In conclusion, this court has been asked to consider the information on these tapes in sentencing the defendant, and it will do so. However, the court accords no weight to statements made regarding third parties mentioned on the tapes. There is absolutely no proof that the individuals mentioned were involved in illegal activities in any way nor does the Government make any claim regarding the substance of those statements as they pertain to third parties.

Accordingly, the Government's motion is denied.



[1] Both defendants did move to dismiss the indictment during the trial, but their joint motion was denied.

[2] The purpose of the Fatico hearing was to place before the court evidence of the defendant's background, character, and conduct to be taken into consideration at sentencing. See 18 U.S.C. § 3577. As with all criminal hearings, the defendant in this adversarial proceeding is given a full opportunity to challenge the evidence submitted by the Government.

[3] By its decision herein, the court does not expand the First Amendment right and the right of access to the extent that the public can examine matter contained in the presentence report. Such disclosure is specifically restricted by applicable statutes. Fed.R.Crim.P. 32. The court's holding pertains solely to the audio tapes admitted into evidence without seal in a public, criminal, adversarial proceeding.

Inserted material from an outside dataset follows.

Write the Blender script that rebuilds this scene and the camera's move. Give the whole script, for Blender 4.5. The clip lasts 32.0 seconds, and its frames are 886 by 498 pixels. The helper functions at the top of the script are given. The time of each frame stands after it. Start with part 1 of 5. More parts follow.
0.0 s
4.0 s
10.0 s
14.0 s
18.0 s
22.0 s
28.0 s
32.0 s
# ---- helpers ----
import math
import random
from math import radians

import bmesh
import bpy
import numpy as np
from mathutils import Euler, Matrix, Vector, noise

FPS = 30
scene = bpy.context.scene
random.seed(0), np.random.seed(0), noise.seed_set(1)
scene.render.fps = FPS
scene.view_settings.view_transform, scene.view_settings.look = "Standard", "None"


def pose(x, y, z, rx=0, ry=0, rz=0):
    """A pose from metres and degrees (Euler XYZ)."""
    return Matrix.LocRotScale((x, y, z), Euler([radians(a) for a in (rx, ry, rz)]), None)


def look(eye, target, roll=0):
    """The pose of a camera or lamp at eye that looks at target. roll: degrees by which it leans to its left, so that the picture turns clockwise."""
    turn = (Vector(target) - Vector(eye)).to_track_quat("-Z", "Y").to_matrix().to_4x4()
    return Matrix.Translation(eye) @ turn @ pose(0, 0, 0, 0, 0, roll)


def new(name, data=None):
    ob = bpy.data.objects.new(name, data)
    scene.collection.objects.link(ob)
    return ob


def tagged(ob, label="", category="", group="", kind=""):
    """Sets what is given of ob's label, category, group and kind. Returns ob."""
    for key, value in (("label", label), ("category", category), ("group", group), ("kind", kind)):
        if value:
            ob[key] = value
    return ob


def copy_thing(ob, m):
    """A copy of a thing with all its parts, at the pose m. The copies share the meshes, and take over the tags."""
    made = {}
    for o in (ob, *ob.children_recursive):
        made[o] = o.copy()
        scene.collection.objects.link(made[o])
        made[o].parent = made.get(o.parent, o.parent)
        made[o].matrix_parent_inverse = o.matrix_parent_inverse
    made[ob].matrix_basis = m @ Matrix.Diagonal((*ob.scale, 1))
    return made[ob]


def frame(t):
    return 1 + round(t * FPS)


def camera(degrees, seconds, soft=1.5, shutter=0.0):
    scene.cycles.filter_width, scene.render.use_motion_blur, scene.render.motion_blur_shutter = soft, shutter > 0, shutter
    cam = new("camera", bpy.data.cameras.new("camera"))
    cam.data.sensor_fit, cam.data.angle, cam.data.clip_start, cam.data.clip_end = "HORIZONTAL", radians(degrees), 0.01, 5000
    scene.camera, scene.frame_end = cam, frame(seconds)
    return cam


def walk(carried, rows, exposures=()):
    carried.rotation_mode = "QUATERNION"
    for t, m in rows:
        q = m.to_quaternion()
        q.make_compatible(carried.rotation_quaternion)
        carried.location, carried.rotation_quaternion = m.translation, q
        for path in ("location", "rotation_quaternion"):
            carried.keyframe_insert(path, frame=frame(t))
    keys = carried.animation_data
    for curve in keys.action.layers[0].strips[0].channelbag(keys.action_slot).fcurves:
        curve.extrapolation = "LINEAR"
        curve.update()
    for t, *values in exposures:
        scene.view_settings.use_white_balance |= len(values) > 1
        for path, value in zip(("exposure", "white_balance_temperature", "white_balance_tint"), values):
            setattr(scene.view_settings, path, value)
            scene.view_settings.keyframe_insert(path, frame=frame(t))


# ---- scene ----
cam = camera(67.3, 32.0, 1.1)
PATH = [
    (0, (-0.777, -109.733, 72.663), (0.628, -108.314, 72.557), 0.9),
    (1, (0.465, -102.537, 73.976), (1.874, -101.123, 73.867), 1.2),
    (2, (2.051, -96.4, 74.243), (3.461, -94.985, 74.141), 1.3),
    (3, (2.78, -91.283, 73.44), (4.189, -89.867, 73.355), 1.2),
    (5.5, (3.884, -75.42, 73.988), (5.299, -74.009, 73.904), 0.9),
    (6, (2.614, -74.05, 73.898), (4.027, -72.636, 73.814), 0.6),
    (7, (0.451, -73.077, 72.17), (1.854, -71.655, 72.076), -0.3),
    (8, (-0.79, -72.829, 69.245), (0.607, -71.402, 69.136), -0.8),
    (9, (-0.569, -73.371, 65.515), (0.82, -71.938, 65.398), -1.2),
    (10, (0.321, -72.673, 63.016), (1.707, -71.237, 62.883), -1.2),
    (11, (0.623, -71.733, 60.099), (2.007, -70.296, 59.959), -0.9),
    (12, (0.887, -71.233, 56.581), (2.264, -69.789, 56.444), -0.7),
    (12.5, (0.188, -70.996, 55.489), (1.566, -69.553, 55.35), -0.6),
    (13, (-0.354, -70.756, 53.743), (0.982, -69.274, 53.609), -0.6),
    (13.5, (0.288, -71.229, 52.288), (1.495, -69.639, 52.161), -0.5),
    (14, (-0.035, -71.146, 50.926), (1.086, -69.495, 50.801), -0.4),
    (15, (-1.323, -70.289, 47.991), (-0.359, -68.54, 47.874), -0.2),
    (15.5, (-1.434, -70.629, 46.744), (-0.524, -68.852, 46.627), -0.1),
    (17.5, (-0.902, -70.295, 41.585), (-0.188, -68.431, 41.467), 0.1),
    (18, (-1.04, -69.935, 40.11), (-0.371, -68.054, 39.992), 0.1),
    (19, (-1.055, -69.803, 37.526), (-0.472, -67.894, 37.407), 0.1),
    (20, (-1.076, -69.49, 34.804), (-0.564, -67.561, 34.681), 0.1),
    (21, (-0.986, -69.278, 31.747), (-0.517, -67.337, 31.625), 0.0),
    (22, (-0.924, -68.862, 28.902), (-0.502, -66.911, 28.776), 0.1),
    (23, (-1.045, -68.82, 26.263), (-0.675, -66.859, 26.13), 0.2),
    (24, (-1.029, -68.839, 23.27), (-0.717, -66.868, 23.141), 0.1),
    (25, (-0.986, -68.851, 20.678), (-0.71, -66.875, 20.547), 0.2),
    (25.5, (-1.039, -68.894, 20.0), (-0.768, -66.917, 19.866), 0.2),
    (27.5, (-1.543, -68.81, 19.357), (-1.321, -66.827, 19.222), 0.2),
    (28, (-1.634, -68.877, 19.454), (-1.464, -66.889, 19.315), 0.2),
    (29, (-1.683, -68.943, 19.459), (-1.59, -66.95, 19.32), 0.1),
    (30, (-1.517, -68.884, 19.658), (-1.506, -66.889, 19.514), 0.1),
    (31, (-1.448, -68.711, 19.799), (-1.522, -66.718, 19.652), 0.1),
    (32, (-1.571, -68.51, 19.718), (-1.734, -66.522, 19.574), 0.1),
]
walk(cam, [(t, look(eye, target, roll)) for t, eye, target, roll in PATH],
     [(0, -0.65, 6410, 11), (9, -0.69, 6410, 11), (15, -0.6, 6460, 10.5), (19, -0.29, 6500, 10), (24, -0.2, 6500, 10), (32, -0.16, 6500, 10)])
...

[4] On occasion, courts have expressed concern that disclosure may affect innocent third parties mentioned in the evidence. See United States v. Hubbard, supra; United States v. Criden, supra. While this is true in any case where a party makes possibly unfounded statements about third parties, under the circumstances, such considerations do not alter this court's decision. As the Second Circuit noted in Myers, supra, 635 F.2d at 952, the public has a strong interest in examining every aspect of the controversial Abscam investigation, which would not be outweighed by the interests of third parties who might be mentioned on those tapes.